WHAT YOU HAVE TO DO. Check each line of the material. Copy those containing "random".

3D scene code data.
(begin)

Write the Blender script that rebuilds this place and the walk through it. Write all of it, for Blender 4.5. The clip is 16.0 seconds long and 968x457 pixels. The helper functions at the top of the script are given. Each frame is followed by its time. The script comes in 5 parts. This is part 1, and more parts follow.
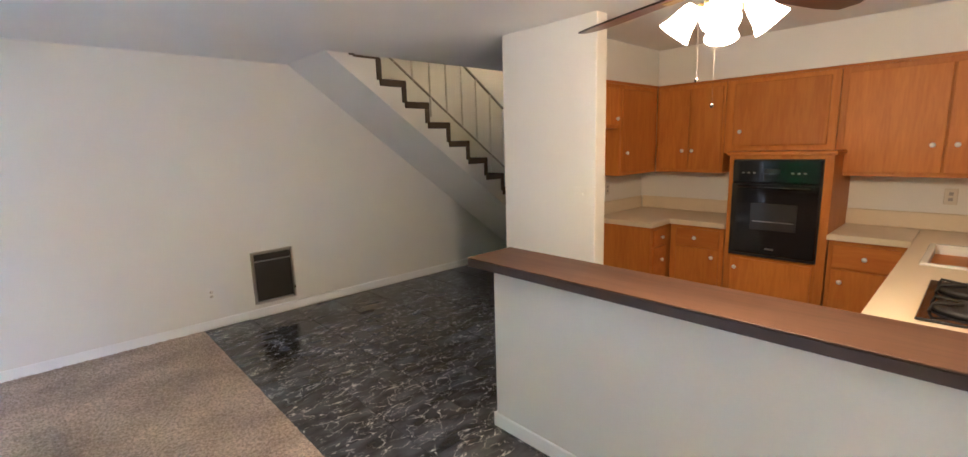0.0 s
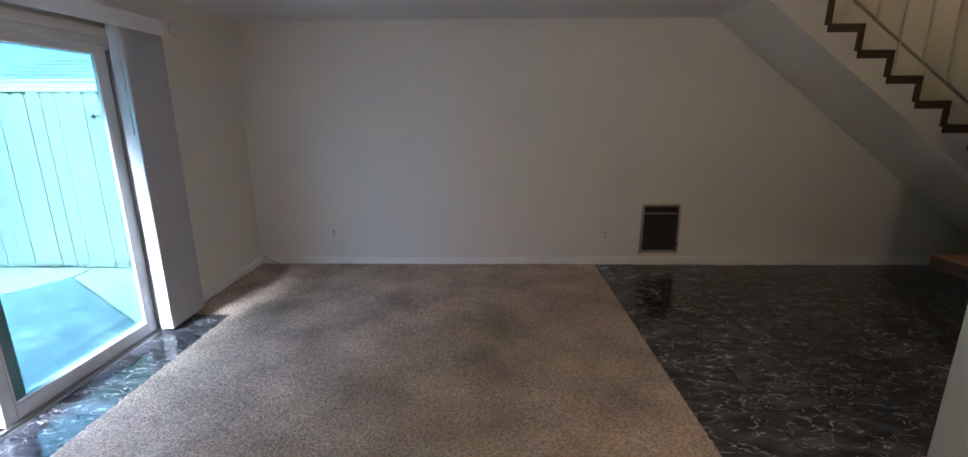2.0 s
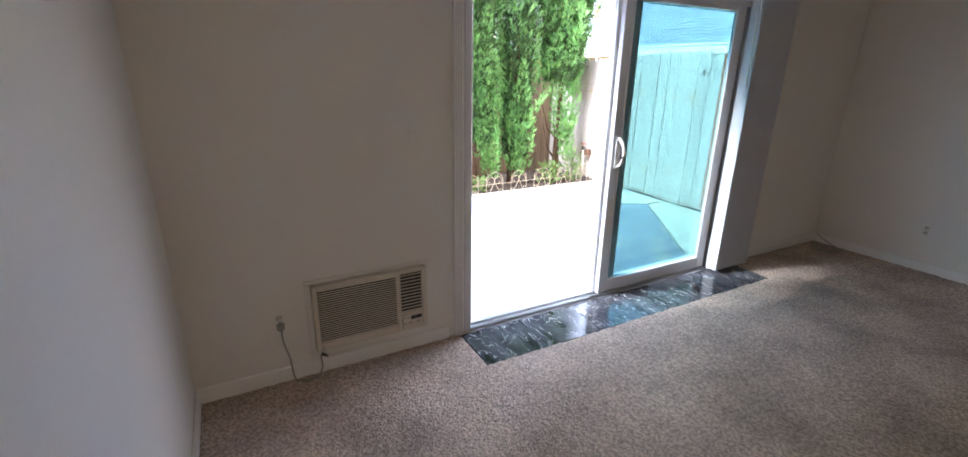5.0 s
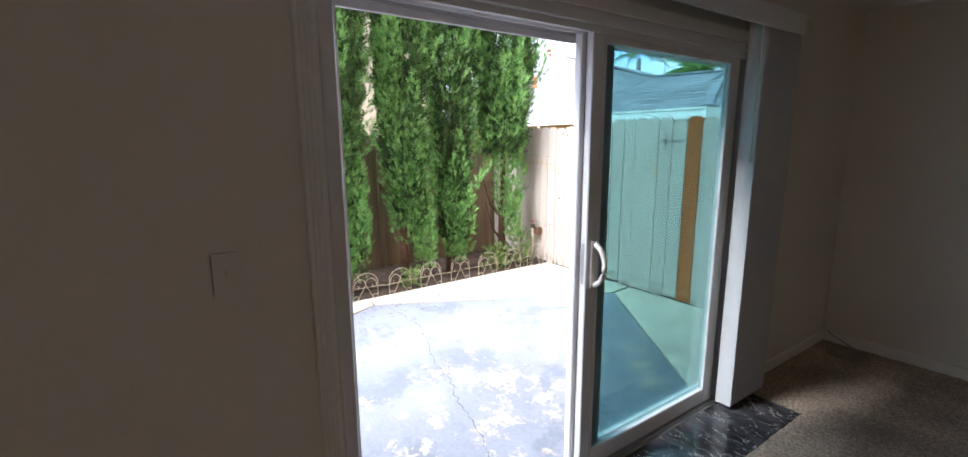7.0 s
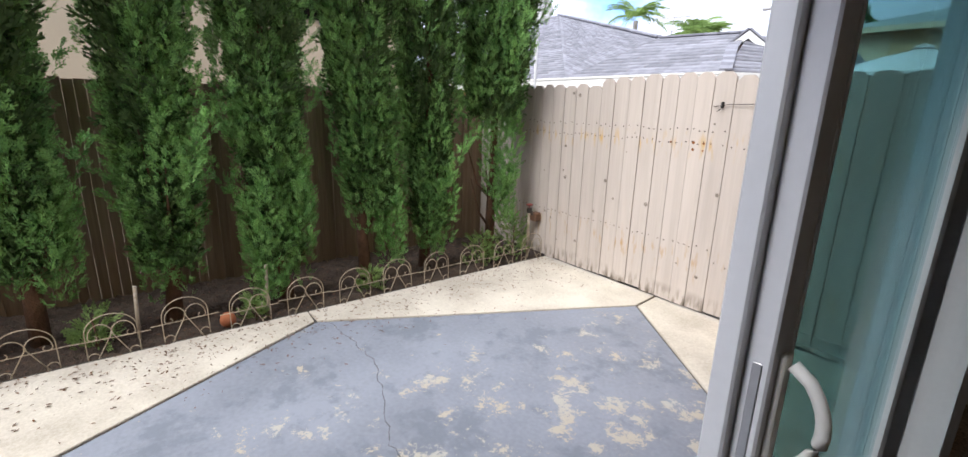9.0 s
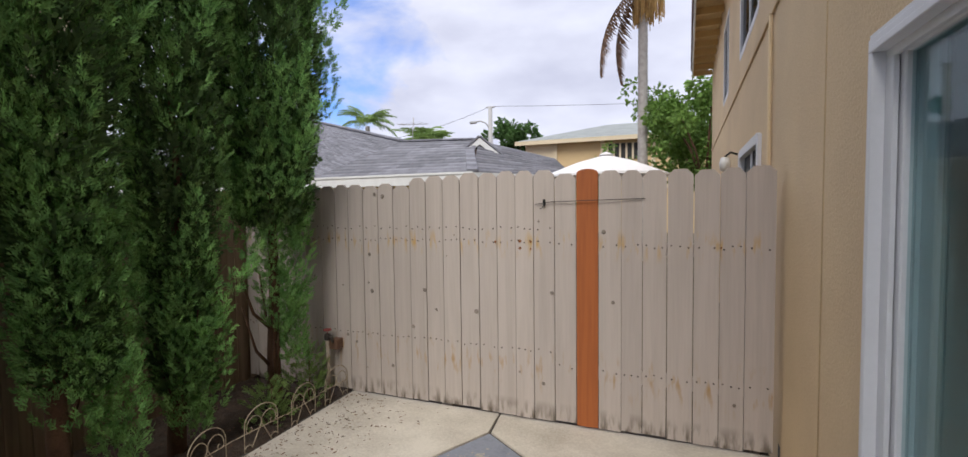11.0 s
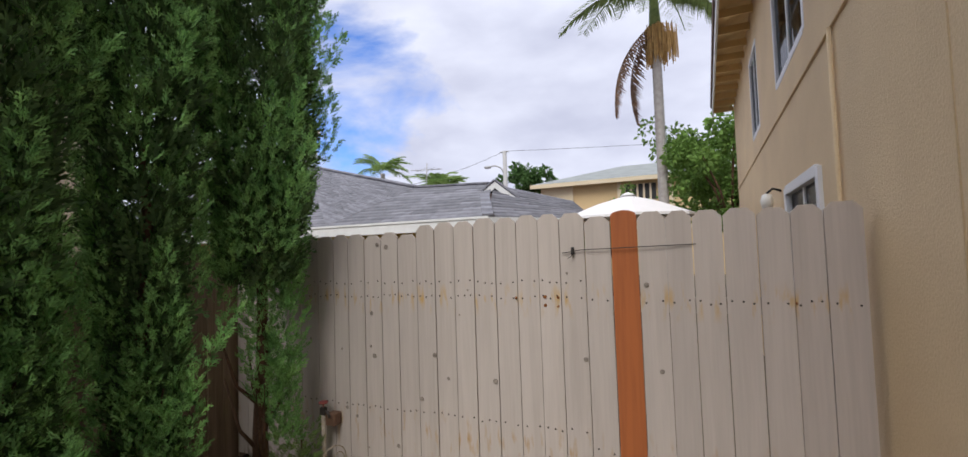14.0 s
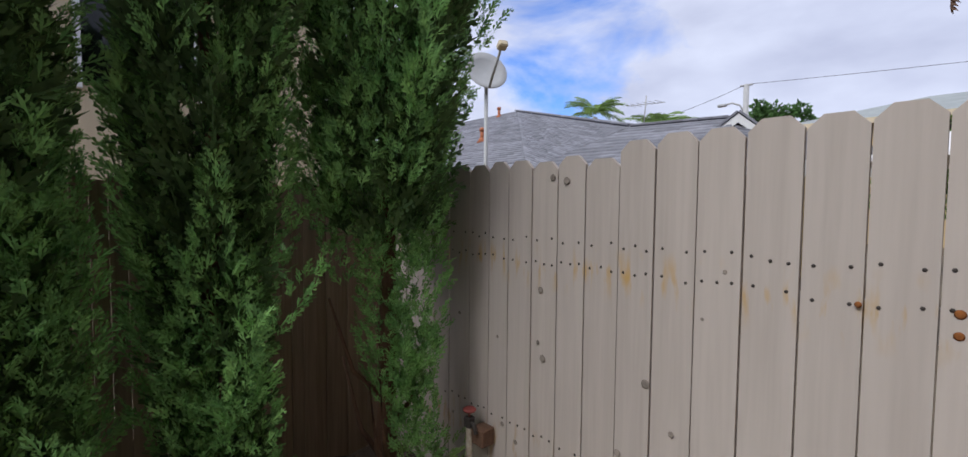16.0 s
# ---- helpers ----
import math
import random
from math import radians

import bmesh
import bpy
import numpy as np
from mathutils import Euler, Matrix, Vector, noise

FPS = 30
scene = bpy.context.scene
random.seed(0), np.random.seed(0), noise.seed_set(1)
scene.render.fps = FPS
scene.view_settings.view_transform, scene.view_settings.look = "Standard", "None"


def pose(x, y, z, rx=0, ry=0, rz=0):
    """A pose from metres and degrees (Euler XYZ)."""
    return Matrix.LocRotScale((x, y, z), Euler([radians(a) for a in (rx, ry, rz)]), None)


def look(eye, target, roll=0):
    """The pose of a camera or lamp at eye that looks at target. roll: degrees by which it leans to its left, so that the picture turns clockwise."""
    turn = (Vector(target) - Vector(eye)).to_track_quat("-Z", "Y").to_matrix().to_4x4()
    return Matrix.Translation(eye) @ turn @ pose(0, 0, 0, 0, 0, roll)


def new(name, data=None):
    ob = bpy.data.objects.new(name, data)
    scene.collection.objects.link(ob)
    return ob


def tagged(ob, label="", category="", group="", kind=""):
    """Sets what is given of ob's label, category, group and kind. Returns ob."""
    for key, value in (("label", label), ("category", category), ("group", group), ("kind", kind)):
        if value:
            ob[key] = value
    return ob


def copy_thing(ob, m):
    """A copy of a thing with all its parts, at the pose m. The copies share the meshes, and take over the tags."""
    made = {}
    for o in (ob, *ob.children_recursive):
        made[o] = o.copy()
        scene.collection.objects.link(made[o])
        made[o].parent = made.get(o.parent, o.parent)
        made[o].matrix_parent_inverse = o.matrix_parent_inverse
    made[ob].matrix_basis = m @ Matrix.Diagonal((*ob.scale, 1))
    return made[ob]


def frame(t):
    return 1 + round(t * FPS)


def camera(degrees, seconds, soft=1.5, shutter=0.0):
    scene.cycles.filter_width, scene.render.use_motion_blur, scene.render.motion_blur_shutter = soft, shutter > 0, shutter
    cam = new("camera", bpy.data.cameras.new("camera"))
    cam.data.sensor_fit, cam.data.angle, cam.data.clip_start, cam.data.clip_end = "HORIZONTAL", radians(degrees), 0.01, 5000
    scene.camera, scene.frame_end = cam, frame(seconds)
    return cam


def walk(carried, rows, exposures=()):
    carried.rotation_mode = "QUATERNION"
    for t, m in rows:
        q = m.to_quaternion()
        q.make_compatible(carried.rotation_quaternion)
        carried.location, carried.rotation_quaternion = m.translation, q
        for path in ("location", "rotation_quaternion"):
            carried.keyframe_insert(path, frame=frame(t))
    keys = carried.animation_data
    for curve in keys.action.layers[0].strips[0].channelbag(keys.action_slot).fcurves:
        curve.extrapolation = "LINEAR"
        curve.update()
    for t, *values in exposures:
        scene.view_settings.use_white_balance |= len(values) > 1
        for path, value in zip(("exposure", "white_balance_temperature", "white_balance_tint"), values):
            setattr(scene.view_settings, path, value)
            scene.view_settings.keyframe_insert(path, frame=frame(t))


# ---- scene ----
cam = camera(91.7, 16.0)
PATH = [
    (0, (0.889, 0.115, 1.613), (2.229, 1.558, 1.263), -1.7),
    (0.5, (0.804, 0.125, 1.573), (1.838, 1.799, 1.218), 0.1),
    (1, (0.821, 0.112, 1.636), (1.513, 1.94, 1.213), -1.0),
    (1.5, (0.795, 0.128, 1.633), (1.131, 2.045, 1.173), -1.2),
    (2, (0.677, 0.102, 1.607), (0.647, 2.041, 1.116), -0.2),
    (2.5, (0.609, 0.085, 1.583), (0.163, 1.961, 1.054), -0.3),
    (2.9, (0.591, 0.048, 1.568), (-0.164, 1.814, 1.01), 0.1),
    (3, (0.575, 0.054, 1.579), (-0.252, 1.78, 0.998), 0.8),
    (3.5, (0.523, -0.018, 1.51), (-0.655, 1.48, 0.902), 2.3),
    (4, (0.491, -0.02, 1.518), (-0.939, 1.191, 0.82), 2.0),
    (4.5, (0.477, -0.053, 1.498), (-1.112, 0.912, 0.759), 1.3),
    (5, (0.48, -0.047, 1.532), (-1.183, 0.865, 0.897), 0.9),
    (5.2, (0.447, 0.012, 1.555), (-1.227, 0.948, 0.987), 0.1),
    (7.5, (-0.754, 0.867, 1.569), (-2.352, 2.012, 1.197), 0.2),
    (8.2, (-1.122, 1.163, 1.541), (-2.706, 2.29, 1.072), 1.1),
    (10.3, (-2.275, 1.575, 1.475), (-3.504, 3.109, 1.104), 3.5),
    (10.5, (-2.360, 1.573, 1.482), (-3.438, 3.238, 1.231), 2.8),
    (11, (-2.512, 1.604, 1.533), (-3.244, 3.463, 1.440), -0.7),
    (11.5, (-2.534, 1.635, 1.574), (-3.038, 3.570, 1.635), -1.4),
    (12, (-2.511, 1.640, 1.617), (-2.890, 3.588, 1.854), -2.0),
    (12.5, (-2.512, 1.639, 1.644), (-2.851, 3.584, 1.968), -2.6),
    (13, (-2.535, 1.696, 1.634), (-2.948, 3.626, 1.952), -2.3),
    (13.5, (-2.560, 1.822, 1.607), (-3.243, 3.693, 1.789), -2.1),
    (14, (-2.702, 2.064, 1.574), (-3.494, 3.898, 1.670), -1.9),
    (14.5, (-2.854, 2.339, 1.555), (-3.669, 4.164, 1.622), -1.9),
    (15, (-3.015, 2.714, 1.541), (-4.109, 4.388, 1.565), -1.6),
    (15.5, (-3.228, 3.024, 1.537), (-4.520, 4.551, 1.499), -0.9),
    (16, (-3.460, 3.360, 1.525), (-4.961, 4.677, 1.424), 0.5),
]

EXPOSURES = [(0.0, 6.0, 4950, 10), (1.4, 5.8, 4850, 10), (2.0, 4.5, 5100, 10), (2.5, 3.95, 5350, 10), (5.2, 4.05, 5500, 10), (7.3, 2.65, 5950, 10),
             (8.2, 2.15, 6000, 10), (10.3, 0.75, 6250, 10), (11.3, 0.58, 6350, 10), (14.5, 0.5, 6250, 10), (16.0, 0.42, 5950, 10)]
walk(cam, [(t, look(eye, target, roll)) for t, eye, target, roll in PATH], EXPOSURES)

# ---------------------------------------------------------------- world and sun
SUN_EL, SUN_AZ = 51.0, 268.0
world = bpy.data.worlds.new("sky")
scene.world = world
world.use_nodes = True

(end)
(begin)

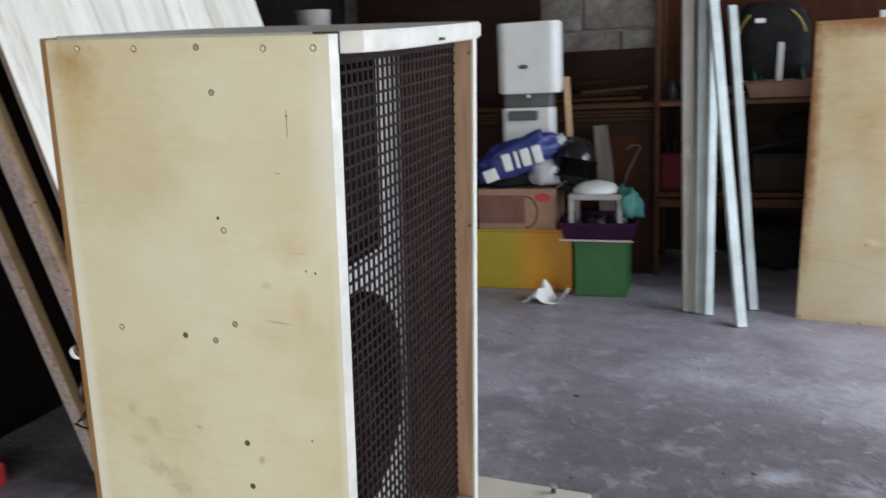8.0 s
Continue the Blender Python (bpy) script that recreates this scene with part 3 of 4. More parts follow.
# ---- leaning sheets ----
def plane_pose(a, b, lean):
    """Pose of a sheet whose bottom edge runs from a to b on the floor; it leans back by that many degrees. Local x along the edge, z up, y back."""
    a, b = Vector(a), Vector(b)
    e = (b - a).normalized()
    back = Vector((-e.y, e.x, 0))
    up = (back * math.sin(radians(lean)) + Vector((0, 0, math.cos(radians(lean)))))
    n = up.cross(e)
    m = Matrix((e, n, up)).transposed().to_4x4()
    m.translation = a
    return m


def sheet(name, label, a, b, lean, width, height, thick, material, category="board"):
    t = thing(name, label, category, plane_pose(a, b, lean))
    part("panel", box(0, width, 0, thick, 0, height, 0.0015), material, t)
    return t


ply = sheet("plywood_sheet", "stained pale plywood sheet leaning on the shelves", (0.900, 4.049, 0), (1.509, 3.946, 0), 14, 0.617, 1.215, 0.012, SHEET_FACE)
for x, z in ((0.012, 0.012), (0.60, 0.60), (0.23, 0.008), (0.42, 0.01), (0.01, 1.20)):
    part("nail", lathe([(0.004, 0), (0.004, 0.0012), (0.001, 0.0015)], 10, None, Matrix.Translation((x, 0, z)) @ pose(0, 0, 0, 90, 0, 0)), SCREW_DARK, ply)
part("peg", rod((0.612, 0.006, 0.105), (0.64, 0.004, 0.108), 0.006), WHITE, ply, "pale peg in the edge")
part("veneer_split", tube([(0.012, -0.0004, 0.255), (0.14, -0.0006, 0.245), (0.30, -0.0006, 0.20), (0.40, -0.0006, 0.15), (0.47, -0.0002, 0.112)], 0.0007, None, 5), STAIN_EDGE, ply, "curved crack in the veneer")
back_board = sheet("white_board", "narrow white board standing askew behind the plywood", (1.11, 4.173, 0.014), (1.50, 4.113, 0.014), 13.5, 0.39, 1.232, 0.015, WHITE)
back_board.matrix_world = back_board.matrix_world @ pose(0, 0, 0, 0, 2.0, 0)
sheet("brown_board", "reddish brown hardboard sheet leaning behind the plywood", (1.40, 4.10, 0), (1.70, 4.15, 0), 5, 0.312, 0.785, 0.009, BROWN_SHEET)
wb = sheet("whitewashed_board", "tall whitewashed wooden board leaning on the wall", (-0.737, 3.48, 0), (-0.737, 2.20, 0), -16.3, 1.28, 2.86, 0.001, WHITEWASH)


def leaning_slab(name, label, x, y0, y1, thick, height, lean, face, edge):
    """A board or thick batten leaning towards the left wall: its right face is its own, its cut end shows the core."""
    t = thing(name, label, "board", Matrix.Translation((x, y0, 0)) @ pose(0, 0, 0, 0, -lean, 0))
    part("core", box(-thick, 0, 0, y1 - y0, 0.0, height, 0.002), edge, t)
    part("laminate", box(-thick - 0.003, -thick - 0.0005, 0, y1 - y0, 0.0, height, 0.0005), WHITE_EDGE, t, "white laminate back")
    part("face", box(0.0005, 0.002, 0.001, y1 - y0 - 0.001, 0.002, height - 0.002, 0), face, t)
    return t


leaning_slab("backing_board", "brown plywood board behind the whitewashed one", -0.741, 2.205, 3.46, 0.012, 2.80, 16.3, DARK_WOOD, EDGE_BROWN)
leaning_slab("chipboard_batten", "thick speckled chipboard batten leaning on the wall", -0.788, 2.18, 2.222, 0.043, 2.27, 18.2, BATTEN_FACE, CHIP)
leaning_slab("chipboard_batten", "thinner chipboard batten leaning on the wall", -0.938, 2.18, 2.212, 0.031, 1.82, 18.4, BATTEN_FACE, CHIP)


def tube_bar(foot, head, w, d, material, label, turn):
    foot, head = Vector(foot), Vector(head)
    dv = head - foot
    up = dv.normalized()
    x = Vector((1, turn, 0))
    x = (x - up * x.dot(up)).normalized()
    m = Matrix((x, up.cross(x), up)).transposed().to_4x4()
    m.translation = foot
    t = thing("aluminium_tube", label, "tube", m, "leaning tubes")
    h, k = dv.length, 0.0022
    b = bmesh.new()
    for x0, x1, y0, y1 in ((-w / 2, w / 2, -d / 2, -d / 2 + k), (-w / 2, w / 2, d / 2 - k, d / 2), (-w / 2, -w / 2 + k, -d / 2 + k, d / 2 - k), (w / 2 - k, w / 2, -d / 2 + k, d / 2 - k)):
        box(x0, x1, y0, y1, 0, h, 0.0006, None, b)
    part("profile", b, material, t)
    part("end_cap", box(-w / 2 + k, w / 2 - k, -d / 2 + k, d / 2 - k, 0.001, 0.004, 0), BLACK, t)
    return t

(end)

SOLVED EXERCISE.
import random
random.seed(0), np.random.seed(0), noise.seed_set(1)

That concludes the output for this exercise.